The interest in Arctic shipping is not only fueled by the desire to reduce transit time. The fact that the Arctic has large offshore oil and gas fields encompassing nearly a quarter of the world’s reserves, is drawing attention. Although Prime Minister Trudeau and President Obama crafted a joint Arctic policy in 2016 that made all Canadian Arctic waters and a majority of American waters “indefinitely off limits to future offshore Arctic oil and gas licensing,” it is up for review every 5 years and has recently come under pressure from President Trump as part of an apparent widespread removal of environmental regulations. In addition, not all of the reserves are within the Canadian or American EEZs; many are in Russian waters, attracting additional attention from China.

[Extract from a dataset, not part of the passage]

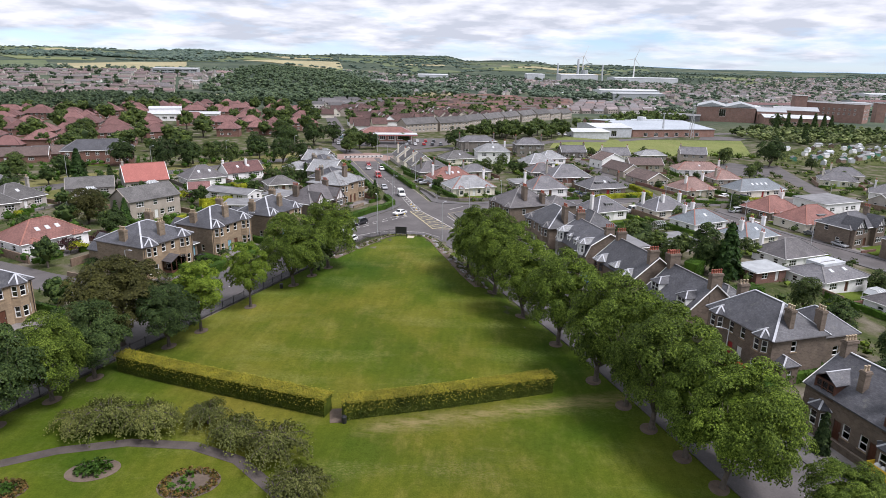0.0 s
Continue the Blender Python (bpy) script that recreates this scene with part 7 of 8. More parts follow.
def conservatory(x, y, deg, w, d):
    b = base("conservatory", x, y, ground(x, y), deg, "white-framed glass conservatory on a house wall", "conservatory", "conservatories")
    s = Shape()
    s.prism([(0, 0), (w, 0), (w, d), (w - 0.1, d), (w - 0.1, 0.1), (0.1, 0.1), (0.1, d), (0, d)], -0.3, 0.6)
    part("base_wall", s, M["render_white"], b)
    f = Shape()
    n = 4
    for k in range(n + 1):
        f.box(w * k / n - 0.05, w * k / n + 0.05, 0.0, 0.1, 0.6, 2.2)
    for k in range(1, 4):
        for x0 in (0.0, w - 0.1):
            f.box(x0, x0 + 0.1, d * k / 3 - 0.05, d * k / 3 + 0.05, 0.6, 2.2)
    f.box(-0.05, w + 0.05, -0.02, 0.12, 2.2, 2.32)
    f.box(-0.05, 0.1, 0.12, d, 2.2, 2.32)
    f.box(w - 0.1, w + 0.05, 0.12, d, 2.2, 2.32)
    for k in range(n + 1):
        f.beam((w * k / n, 0.0, 2.3), (w * (0.25 + 0.5 * k / n), d * 0.55, 3.0), 0.09, 0.07)
    f.beam((w * 0.25, d * 0.55, 3.0), (w * 0.25, d, 3.0), 0.1, 0.08)
    f.beam((w * 0.75, d * 0.55, 3.0), (w * 0.75, d, 3.0), 0.1, 0.08)
    part("glazing_bars", f, M["white"], b)
    g = Shape()
    g.poly([(0, 0.05, 0.6), (w, 0.05, 0.6), (w, 0.05, 2.2), (0, 0.05, 2.2)])
    g.poly([(0.05, d, 0.6), (0.05, 0.05, 0.6), (0.05, 0.05, 2.2), (0.05, d, 2.2)])
    g.poly([(w - 0.05, 0.05, 0.6), (w - 0.05, d, 0.6), (w - 0.05, d, 2.2), (w - 0.05, 0.05, 2.2)])
    part("pane", g, M["glass"], b)
    r = Shape()
    r.slab([[(0, 0, 2.3), (w, 0, 2.3), (w * 0.75, d * 0.55, 2.98), (w * 0.25, d * 0.55, 2.98)], [(0, d, 2.3), (0, 0, 2.3), (w * 0.25, d * 0.55, 2.98), (w * 0.25, d, 2.98)],
            [(w, 0, 2.3), (w, d, 2.3), (w * 0.75, d, 2.98), (w * 0.75, d * 0.55, 2.98)], [(w * 0.25, d * 0.55, 2.98), (w * 0.75, d * 0.55, 2.98), (w * 0.75, d, 2.98), (w * 0.25, d, 2.98)]], 0.04)
    part("roof_sheet", r, M["sheet_grey"], b)
    return b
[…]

In October 2018, a Russian gas firm discovered another large deposit in the Gulf of Ob, with plans to ship the liquid natural gas to Asian markets as part of Russia’s fossil-fuel driven approach to growth.
The synergy generated between a growing energy demand, global economic competition, and the Arctic becoming more hospitable to human activity as ice retreats, is likely to propel such shipping and fossil fuel developments. The trajectory of events around the North Pole may be uncertain but with market forces and geopolitical strategy at play, one can be sure that national and corporate agendas will show increasing attention to the frozen frontier.